What you have to do: Both end lines count: copy exactly from the line that contains "3. More parts follow." to the line that contains "z1)], 'y', y0, y1)", and only those lines.
— Start —
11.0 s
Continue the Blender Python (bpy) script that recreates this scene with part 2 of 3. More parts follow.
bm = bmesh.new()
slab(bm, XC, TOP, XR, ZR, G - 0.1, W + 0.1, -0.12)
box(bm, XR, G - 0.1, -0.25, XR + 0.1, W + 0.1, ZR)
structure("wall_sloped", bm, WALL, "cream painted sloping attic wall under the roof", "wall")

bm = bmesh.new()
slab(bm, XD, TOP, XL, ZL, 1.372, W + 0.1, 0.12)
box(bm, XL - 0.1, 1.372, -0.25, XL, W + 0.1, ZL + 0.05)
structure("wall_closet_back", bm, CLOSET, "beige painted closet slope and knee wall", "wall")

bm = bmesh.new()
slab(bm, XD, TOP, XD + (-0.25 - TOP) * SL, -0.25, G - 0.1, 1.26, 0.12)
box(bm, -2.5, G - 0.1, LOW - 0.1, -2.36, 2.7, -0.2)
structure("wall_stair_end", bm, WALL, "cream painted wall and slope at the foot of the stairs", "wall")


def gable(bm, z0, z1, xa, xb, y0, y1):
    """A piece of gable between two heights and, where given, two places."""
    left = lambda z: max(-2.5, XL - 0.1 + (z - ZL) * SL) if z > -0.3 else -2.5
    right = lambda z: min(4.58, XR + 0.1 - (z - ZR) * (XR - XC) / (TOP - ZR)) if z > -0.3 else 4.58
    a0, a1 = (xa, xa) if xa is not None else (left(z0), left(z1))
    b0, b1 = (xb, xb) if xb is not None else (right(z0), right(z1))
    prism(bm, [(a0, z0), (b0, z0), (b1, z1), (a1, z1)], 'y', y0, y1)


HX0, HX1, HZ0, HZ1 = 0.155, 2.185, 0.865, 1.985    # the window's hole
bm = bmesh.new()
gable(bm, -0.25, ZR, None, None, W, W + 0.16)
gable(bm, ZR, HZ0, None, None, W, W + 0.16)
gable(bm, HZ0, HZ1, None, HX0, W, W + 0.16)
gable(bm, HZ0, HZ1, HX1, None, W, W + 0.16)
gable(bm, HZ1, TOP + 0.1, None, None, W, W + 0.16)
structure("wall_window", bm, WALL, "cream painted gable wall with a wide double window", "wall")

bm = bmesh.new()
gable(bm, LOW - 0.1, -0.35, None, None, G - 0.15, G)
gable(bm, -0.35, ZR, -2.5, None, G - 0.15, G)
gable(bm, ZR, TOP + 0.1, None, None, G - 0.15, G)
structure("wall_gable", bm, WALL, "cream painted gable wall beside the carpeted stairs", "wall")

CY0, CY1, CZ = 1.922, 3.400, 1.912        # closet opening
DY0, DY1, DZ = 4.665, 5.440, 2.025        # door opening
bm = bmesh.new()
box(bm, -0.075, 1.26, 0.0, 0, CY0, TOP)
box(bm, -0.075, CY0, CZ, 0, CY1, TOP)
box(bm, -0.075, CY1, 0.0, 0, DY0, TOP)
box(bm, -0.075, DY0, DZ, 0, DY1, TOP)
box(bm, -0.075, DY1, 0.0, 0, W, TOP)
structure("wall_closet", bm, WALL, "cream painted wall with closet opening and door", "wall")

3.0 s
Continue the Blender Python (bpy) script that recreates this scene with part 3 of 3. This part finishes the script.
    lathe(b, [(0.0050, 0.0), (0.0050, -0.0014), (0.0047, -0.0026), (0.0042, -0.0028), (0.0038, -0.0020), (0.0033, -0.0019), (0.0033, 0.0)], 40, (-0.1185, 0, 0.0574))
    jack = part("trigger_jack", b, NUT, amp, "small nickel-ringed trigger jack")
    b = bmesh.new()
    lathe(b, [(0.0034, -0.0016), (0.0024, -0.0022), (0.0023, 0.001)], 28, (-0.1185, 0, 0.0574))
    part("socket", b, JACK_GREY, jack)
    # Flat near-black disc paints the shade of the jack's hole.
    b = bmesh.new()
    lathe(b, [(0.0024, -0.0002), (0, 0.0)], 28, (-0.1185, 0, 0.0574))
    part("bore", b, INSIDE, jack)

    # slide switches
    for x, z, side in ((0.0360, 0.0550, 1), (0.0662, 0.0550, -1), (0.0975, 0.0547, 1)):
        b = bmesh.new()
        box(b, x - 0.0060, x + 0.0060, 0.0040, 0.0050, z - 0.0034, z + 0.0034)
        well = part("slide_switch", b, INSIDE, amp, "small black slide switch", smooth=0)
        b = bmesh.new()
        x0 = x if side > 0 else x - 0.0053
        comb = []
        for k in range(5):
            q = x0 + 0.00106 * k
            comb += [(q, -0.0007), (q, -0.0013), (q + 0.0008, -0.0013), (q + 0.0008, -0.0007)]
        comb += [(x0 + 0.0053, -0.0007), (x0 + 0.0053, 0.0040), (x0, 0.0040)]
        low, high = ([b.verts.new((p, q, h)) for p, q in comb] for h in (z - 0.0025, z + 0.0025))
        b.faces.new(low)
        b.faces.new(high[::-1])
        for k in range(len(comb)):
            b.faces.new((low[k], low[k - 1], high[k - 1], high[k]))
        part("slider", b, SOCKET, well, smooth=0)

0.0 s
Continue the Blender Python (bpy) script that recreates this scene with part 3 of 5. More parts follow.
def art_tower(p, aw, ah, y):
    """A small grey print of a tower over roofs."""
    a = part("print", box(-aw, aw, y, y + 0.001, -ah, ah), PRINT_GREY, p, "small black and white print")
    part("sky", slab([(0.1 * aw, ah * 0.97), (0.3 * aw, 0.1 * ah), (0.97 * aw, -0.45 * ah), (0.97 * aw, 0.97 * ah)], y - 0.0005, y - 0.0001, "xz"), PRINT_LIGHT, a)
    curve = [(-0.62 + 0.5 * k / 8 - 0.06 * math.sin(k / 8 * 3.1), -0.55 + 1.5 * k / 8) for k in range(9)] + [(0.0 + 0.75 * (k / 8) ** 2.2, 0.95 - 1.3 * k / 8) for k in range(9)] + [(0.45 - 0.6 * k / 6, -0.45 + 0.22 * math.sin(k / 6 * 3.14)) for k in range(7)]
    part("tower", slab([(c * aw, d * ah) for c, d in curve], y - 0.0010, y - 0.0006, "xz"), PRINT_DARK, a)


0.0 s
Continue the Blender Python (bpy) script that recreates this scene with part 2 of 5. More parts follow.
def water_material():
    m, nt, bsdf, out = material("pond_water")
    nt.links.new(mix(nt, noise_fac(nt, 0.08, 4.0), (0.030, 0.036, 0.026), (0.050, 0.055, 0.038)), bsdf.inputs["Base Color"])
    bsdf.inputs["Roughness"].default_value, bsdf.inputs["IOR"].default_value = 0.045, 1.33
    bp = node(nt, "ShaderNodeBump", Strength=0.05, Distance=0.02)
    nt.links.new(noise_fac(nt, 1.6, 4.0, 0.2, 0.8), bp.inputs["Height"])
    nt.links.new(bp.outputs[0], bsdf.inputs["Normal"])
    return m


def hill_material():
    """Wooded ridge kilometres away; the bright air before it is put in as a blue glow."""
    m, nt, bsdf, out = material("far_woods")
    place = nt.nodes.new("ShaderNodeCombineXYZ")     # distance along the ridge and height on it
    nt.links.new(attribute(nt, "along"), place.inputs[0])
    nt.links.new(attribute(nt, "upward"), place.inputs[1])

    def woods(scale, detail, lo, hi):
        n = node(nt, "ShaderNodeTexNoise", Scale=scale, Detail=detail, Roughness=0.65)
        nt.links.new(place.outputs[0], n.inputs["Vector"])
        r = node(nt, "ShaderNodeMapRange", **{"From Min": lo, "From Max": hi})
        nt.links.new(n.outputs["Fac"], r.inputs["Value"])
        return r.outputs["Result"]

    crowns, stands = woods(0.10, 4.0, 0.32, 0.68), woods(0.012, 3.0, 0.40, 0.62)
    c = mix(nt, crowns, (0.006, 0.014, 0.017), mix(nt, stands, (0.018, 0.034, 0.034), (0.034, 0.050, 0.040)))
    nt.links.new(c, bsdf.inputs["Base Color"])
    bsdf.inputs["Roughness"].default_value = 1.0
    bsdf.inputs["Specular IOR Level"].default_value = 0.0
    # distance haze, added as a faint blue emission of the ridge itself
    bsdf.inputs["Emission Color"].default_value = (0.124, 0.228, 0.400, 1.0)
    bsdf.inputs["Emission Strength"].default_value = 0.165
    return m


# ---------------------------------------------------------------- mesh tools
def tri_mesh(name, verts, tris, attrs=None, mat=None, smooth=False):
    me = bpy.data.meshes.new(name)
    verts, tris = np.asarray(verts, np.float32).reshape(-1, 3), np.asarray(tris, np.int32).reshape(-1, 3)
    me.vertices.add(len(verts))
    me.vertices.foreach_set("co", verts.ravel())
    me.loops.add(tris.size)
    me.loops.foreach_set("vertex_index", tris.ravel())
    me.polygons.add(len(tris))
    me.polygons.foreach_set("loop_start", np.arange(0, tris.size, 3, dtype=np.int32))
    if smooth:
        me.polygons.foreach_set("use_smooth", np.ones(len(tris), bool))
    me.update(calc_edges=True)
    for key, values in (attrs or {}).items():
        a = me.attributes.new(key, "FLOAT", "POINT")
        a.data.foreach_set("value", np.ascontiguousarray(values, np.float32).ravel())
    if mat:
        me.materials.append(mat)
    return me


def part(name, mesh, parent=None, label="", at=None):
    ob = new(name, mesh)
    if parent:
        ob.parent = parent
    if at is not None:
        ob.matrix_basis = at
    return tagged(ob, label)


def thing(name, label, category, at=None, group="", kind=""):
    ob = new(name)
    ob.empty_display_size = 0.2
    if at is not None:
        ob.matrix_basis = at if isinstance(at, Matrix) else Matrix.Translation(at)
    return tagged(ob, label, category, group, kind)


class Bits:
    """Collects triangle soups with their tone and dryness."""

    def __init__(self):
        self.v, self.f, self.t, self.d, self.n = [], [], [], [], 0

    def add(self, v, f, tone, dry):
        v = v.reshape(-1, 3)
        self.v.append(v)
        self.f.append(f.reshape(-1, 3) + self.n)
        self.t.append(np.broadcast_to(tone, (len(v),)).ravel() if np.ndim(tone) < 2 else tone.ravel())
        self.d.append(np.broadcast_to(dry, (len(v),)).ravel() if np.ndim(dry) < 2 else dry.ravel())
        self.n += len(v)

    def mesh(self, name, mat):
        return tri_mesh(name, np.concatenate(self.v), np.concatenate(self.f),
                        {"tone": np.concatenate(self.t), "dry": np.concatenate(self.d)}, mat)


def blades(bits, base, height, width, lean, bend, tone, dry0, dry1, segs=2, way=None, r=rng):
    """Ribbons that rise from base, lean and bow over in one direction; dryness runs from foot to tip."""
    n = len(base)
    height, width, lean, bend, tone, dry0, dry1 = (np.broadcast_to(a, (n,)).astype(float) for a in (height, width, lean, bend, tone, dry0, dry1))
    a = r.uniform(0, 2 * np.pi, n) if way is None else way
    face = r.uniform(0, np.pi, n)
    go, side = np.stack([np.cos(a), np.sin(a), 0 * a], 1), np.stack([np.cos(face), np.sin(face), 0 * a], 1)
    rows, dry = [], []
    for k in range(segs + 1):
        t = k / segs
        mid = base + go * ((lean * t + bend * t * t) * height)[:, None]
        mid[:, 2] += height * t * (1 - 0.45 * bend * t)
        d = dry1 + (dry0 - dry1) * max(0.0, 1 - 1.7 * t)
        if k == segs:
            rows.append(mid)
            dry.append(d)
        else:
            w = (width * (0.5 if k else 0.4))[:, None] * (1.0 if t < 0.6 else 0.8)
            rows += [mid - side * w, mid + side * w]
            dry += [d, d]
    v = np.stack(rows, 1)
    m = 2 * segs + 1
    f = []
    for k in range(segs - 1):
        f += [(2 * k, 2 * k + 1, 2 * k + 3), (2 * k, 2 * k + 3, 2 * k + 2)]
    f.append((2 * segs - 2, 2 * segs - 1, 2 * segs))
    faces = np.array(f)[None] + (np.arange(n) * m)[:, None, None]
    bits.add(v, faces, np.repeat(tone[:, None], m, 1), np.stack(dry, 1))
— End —
Answer to this exercise:
Continue the Blender Python (bpy) script that recreates this scene with part 2 of 3. More parts follow.
bm = bmesh.new()
slab(bm, XC, TOP, XR, ZR, G - 0.1, W + 0.1, -0.12)
box(bm, XR, G - 0.1, -0.25, XR + 0.1, W + 0.1, ZR)
structure("wall_sloped", bm, WALL, "cream painted sloping attic wall under the roof", "wall")

bm = bmesh.new()
slab(bm, XD, TOP, XL, ZL, 1.372, W + 0.1, 0.12)
box(bm, XL - 0.1, 1.372, -0.25, XL, W + 0.1, ZL + 0.05)
structure("wall_closet_back", bm, CLOSET, "beige painted closet slope and knee wall", "wall")

bm = bmesh.new()
slab(bm, XD, TOP, XD + (-0.25 - TOP) * SL, -0.25, G - 0.1, 1.26, 0.12)
box(bm, -2.5, G - 0.1, LOW - 0.1, -2.36, 2.7, -0.2)
structure("wall_stair_end", bm, WALL, "cream painted wall and slope at the foot of the stairs", "wall")


def gable(bm, z0, z1, xa, xb, y0, y1):
    """A piece of gable between two heights and, where given, two places."""
    left = lambda z: max(-2.5, XL - 0.1 + (z - ZL) * SL) if z > -0.3 else -2.5
    right = lambda z: min(4.58, XR + 0.1 - (z - ZR) * (XR - XC) / (TOP - ZR)) if z > -0.3 else 4.58
    a0, a1 = (xa, xa) if xa is not None else (left(z0), left(z1))
    b0, b1 = (xb, xb) if xb is not None else (right(z0), right(z1))
    prism(bm, [(a0, z0), (b0, z0), (b1, z1), (a1, z1)], 'y', y0, y1)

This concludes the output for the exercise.